Nous sommes donc dans l’hypothèse d’un éventuel dommage potentiel imminent avec la possibilité supplémentaire d’un trouble illicite matériellement irréversible ce qui, en toute logique, amène les auteurs à évoquer longuement l’ « existence de troubles manifestement illicites » sur 29 pages (section 2) et, plus brièvement, une page, les moyens de « prévenir un dommage imminent »(section 3).

Au titre du trouble manifestement illicite, on apprend ainsi que l’associationGénération république aurait fait déposer « par l’un de ses membres, pour son compte, l’adresse url : www.republicains.net » et revendique donc « l’usage de ce terme » qui est « très largement antérieur au choix de la dénomination sociale "les républicains" par l’UMP » (p. 45 §2 et 3).

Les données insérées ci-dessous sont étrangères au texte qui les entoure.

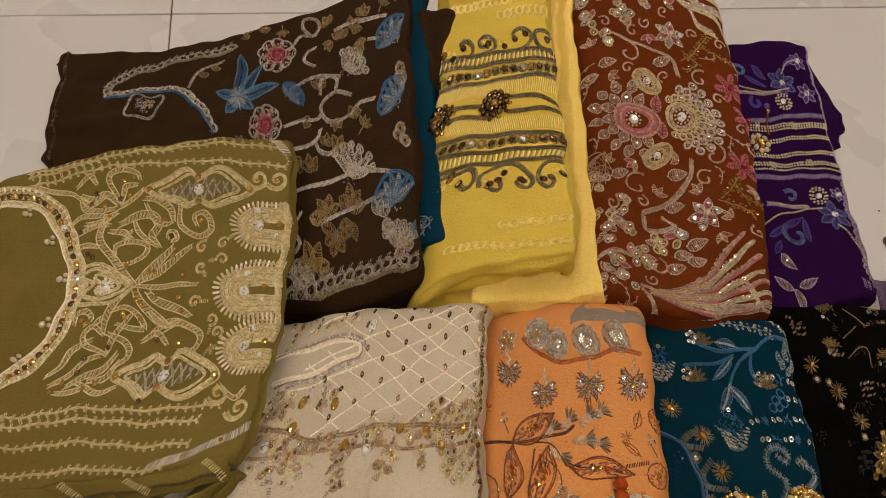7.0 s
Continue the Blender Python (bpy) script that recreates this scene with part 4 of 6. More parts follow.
pomegranate(st, ([(26.4, 13.2), (26.4, 10.0), (26.8, 6.6), (27.6, 2.7), (29.2, -0.5), (31.6, -3.0)], [(27.2, 12.4), (27.2, 9.1), (27.6, 5.7), (28.4, 2.3), (30.0, -0.4), (32.0, -2.3)], [(26.4, 14.2), (27.1, 15.8), (28.7, 16.0), (30.7, 15.0), (32.6, 13.3), (33.8, 10.4), (34.4, 6.6)], [(33.4, 4.5), (33.9, 1.1), (33.4, -1.3), (32.0, -2.1)], [(32.6, 4.8), (33.0, 1.9), (32.7, -0.0)]),
            ([(28.1, 17.3), (29.3, 16.0), (30.8, 15.9), (32.4, 14.7), (33.5, 12.2), (33.7, 9.8)], [(28.6, 16.4), (30.1, 15.0), (31.8, 14.4), (32.9, 11.7)], [(29.5, 15.1), (31.3, 13.6), (32.5, 11.2)]),
            [(27.2, 13.9), (28.5, 14.4), (30.1, 13.9), (31.7, 12.4), (27.7, 11.1), (29.0, 11.2), (30.4, 10.7), (32.0, 9.6), (27.9, 8.3), (29.2, 7.9), (30.6, 7.4), (32.0, 6.9), (28.5, 5.3), (29.9, 4.7), (31.3, 4.1), (32.6, 3.6), (29.1, 2.5), (30.5, 1.8), (31.9, 1.5), (30.2, 0.1), (31.6, -0.7)],
            list(zip([(34.1, 9.7), (34.4, 9.2), (34.7, 8.7), (34.9, 8.0), (35.1, 7.4), (35.3, 6.6), (35.4, 5.9), (35.4, 5.2), (35.4, 4.6), (35.3, 4.0), (35.2, 3.5), (35.0, 3.1), (34.8, 2.8)], [(34.1, 14.1), (34.9, 13.3), (35.6, 12.4), (36.1, 10.7), (36.6, 9.2), (37.0, 7.6), (37.3, 5.8), (37.4, 4.0), (37.3, 2.5), (37.3, 1.1), (36.9, -0.1), (36.5, -1.1), (35.8, -1.6)])))
st.sew("pomegranate_motif", "cream looped pomegranate motif with a stitched fan")
pomegranate(st, ([(8.6, 17.4), (9.0, 14.8), (9.6, 11.7), (10.3, 8.4), (10.9, 5.9)], [(9.4, 17.2), (9.8, 14.7), (10.3, 11.5), (11.1, 8.2), (11.7, 6.0)], [(8.4, 18.1), (9.7, 18.0), (11.8, 17.0), (13.8, 15.2), (14.9, 12.5)], [(14.7, 10.3), (14.9, 8.0), (14.2, 6.2)], [(15.6, 9.6), (15.7, 7.2), (14.8, 5.7)]),
            ([(9.1, 18.7), (11.0, 18.2), (13.0, 17.1), (14.6, 15.4), (15.3, 12.4)], [(10.1, 17.9), (12.2, 17.0), (13.8, 15.4), (14.6, 13.1)], [(15.3, 12.4), (15.8, 10.0), (15.6, 8.7)]),
            [(10.3, 15.8), (11.8, 15.5), (13.3, 14.5), (10.7, 13.6), (12.1, 13.3), (13.6, 12.5), (11.0, 11.4), (12.3, 11.0), (13.7, 10.2), (11.5, 9.0), (12.8, 8.6), (14.0, 8.1), (12.0, 7.0), (13.2, 6.7)],
            list(zip([(15.6, 12.7), (15.9, 12.2), (16.2, 11.6), (16.3, 11.0), (16.5, 10.4), (16.5, 9.8), (16.5, 9.3), (16.4, 8.7), (16.3, 8.2), (16.1, 7.8), (15.9, 7.5)], [(15.8, 15.6), (16.5, 14.8), (17.2, 13.8), (17.6, 12.5), (18.0, 11.1), (18.2, 9.7), (18.2, 8.4), (18.0, 7.1), (17.7, 6.0), (17.2, 5.1), (16.5, 4.5)])))
st.sew("pomegranate_motif", "cream looped pomegranate motif with a stitched fan")
for run, n in (([(23.3, 17.1), (22.6, 16.2), (22.2, 15.4), (21.6, 14.9), (21.0, 13.9), (20.3, 13.2), (19.7, 12.5), (19.0, 11.6), (18.6, 10.8)], 7), ([(20.0, 10.7), (21.0, 8.8), (22.0, 7.4), (22.8, 6.0), (23.5, 4.7), (23.9, 3.5), (24.2, 2.2), (24.5, 1.0), (24.9, -0.2), (24.6, 2.8), (25.1, 1.4), (24.3, 4.8), (23.6, 6.1), (24.6, 0.1), (23.6, 1.0)], 9), ([(38.6, 8.7), (39.3, 8.3), (39.9, 8.7), (40.7, 8.7), (41.4, 9.7), (41.8, 11.5), (42.1, 13.4), (41.7, 7.9), (42.4, 6.7), (43.0, 5.4), (42.0, 11.0), (41.6, 6.2), (42.9, 2.8), (43.5, 1.0)], 5)):
    for x, y in run:
        seed_spray(x, y, n, 0.75)
        st.leaf(x, y, rng.uniform(0.3, 1.3), 1.1, 0.4, CREAM)
    st.line(run[:7], COPPER, 0.2)
    st.sew("leaf_spray", "cream and bronze leaf spray")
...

Une vérification rapide permet de constater que c’est l’url www.republicain.net qui est indisponible mais le nom de domaine www.republicains.net est à vendre pour 1 500 euros, outre toutes les déclinaisons en .fr, .org, .cul... Autre approximation mineure malheureuse relevée, des condamnations sollicitées « solidairement » dans les motifs et « in solidum » dans le dispositif.

Certes, il aurait mieux valu qu'il y accole un adjectif mais ça reste néanmoins beaucoup de bruit pour pas grand-chose en somme car quand bien même les adhérents de l’UMP adopteraient-ils le nouveau nom proposé par leur président, au même titre qu’on ne confond pas le quotidien le Monde avec Le Monde même s'il se prend parfois, souvent, pour le nombril de la terre, on ne risquera pas, non plus, de confondre les Républicains™ [de Sarkozy] avec Les Républicains.

Le juge des référés a refusé mardi 26 mai de se prononcer en urgence sur la demande d'interdiction d'utilisation du nom « les républicains », estimant, comme cela était prévisible, que le « trouble manifestement illicite » et le« dommage imminent » invoqués n'étaient pas démontrés. Pour le reste, il a estimé que la procédure relevait du fond. Quelques heures plus tôt, le tribunal avait rejeté une question prioritaire de constitutionnalité (QPC) de l'UMP qui estimait que cette action en justice, visant à empêcher son changement de nom, violait la Constitution.